- **Task objective**:
The listing below holds a line with "More parts follow." and a later line with "shapes into one". Write out those two lines and every line between them, exactly, and nothing else.

- **Data for processing**:
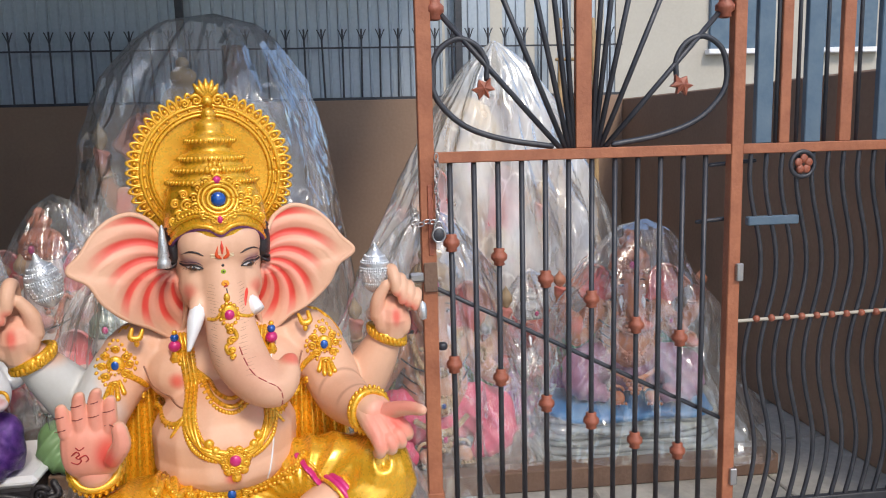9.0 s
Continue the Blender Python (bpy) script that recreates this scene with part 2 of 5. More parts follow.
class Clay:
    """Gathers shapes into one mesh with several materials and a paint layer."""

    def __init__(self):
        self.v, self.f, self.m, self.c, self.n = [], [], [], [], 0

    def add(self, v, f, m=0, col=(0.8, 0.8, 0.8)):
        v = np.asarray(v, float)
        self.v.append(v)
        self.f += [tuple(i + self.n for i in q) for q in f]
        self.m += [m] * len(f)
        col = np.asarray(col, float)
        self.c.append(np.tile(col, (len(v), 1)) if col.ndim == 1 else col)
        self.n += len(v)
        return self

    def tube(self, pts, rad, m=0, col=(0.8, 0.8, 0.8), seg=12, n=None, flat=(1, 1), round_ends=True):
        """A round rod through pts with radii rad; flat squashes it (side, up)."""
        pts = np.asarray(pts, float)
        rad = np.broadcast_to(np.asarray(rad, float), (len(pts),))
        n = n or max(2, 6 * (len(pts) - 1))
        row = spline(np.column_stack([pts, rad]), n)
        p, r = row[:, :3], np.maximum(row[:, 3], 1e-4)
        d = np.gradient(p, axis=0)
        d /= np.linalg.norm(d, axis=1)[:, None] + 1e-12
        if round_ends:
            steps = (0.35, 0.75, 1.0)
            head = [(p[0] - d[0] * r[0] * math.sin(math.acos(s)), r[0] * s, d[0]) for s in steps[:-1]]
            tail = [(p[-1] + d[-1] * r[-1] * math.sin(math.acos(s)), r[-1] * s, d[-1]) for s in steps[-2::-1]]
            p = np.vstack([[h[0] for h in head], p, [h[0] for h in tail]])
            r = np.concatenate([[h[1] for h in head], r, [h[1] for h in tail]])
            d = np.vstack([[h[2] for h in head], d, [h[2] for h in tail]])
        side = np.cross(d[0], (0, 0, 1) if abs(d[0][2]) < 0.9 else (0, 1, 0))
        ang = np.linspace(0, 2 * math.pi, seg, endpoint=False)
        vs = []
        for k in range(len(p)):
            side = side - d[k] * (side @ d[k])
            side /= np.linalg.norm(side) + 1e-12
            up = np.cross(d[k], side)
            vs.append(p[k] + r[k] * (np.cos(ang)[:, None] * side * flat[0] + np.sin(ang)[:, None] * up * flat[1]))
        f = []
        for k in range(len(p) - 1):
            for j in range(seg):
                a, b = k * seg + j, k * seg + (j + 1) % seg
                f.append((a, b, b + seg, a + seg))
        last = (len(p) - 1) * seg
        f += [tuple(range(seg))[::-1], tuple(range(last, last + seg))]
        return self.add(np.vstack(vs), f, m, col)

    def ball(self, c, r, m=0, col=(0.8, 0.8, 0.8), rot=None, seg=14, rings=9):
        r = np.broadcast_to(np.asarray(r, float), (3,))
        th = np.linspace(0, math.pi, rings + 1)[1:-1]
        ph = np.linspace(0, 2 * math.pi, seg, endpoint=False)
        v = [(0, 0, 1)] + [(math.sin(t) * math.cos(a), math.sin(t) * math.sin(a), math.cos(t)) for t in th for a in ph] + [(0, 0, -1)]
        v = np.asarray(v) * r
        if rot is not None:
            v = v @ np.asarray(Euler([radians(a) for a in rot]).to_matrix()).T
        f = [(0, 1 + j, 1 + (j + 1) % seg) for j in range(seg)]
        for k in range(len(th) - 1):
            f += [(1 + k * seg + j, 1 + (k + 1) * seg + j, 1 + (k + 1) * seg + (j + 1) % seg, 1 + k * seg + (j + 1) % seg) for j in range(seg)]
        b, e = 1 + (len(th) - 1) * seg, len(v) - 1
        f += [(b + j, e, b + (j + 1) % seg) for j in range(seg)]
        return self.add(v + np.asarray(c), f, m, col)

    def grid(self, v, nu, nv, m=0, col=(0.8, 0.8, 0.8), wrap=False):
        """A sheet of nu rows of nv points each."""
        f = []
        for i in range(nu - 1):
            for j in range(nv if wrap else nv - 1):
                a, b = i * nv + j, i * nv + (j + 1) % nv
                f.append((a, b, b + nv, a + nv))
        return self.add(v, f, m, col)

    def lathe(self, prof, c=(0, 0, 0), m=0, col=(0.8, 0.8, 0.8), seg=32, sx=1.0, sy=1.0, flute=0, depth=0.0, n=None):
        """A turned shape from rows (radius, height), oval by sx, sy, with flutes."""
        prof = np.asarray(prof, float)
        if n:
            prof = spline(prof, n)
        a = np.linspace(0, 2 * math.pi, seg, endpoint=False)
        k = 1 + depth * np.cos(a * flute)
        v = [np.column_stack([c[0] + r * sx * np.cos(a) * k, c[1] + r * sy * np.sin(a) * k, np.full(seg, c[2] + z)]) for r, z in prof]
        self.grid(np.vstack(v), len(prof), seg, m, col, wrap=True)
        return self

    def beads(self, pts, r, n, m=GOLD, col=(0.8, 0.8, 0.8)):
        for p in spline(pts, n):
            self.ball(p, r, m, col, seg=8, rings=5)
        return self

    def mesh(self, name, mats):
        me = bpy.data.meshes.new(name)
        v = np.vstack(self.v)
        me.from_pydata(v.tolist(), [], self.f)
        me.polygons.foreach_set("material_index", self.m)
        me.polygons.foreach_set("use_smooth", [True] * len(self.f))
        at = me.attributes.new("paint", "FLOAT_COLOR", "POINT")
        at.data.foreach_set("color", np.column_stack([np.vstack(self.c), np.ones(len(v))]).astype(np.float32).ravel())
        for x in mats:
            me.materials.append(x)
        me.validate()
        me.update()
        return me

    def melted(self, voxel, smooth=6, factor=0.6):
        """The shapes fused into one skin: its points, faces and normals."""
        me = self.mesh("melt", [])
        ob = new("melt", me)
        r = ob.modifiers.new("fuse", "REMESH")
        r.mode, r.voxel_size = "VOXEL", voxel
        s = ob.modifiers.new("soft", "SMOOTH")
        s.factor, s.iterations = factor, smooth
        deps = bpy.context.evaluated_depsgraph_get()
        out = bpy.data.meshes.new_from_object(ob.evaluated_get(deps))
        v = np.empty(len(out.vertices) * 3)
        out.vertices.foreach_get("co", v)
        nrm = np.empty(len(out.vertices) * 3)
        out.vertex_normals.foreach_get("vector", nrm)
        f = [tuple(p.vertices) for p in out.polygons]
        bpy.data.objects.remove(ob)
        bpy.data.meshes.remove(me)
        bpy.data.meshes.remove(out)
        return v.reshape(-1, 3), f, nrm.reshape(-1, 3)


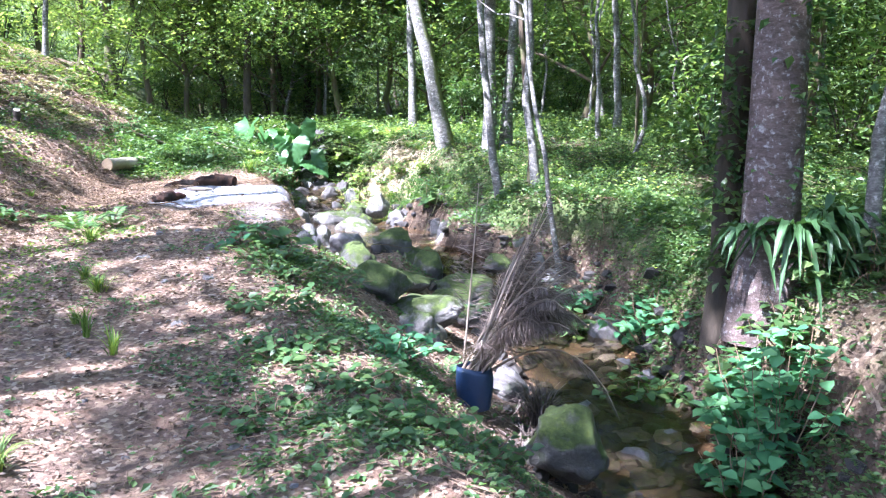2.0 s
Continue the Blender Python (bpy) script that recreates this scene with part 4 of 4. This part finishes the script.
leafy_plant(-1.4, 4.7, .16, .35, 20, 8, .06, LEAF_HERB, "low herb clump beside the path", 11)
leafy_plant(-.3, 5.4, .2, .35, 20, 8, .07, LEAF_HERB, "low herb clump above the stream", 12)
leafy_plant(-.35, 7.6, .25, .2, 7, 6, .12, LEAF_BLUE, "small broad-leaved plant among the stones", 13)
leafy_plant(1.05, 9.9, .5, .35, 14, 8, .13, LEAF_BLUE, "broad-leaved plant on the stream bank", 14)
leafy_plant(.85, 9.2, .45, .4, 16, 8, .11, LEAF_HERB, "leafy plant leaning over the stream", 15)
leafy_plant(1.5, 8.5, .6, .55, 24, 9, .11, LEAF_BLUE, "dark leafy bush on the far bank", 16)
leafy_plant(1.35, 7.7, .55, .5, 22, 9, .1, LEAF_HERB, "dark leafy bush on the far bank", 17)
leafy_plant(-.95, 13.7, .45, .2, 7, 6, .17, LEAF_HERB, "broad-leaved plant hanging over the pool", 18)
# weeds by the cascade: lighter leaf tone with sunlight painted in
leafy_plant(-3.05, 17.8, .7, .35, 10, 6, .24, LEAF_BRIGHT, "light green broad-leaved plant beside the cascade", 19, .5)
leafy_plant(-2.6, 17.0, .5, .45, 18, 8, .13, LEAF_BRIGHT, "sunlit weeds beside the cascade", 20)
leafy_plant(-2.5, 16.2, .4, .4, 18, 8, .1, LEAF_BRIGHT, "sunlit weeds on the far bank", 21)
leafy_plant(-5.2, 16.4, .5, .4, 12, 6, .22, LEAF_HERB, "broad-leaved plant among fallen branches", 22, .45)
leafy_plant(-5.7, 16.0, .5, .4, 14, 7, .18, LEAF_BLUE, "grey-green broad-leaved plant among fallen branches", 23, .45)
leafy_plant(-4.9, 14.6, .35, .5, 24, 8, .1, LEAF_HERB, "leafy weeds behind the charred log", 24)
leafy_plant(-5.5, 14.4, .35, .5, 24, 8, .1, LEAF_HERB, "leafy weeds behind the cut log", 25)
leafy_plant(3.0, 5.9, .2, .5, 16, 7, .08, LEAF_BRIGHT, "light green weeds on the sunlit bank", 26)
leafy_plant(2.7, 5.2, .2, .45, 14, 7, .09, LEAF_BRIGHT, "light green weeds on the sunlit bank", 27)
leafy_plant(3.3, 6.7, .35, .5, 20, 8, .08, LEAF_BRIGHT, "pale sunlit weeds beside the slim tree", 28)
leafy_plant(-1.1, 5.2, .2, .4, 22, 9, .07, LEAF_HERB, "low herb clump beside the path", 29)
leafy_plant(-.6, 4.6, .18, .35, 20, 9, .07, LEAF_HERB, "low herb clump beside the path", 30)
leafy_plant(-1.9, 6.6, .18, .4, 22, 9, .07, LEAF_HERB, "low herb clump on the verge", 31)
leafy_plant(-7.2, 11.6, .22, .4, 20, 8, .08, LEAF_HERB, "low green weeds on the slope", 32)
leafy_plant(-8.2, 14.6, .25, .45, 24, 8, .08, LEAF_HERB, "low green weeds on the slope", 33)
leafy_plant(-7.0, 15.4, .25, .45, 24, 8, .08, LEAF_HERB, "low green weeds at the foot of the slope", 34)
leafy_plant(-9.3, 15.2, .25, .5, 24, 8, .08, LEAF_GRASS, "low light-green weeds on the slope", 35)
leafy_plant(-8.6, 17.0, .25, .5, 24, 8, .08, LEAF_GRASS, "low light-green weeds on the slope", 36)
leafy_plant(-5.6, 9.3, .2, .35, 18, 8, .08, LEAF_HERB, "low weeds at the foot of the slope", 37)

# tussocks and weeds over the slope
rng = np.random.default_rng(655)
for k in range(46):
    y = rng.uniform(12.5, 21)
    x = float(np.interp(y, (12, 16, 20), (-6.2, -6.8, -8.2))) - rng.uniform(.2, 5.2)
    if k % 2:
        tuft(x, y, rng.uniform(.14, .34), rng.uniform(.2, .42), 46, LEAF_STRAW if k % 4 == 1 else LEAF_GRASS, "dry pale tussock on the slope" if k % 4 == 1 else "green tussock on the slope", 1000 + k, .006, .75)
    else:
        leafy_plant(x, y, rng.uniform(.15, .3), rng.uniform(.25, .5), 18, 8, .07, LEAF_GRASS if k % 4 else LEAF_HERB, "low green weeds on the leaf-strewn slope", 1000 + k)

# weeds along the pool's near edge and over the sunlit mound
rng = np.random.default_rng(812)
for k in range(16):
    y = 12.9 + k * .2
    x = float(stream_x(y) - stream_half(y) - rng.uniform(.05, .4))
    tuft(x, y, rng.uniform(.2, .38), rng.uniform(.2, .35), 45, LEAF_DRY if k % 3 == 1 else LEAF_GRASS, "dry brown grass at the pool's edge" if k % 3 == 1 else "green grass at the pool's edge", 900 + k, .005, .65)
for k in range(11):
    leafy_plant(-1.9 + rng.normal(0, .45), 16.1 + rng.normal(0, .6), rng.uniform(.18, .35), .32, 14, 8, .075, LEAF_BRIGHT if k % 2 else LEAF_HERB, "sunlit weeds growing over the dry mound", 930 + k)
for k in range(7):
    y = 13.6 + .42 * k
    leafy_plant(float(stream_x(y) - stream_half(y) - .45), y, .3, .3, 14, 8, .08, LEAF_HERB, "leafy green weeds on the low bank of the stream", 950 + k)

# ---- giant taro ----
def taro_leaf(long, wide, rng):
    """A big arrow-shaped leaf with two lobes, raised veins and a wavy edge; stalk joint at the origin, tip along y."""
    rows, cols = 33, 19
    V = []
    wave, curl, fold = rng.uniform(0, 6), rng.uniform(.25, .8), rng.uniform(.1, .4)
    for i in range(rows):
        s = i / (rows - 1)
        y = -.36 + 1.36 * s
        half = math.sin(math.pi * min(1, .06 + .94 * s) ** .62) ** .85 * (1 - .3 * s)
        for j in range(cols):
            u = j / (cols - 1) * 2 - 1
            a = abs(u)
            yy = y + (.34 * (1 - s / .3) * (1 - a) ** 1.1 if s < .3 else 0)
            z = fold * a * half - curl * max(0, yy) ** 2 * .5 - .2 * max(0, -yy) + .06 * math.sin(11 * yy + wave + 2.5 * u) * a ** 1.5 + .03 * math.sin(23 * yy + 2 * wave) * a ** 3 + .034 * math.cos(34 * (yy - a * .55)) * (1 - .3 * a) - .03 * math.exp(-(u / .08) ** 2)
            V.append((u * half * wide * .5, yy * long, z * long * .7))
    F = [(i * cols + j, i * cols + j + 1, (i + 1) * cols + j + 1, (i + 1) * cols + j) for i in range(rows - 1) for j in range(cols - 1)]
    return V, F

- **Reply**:
Continue the Blender Python (bpy) script that recreates this scene with part 2 of 5. More parts follow.
class Clay:
    """Gathers shapes into one mesh with several materials and a paint layer."""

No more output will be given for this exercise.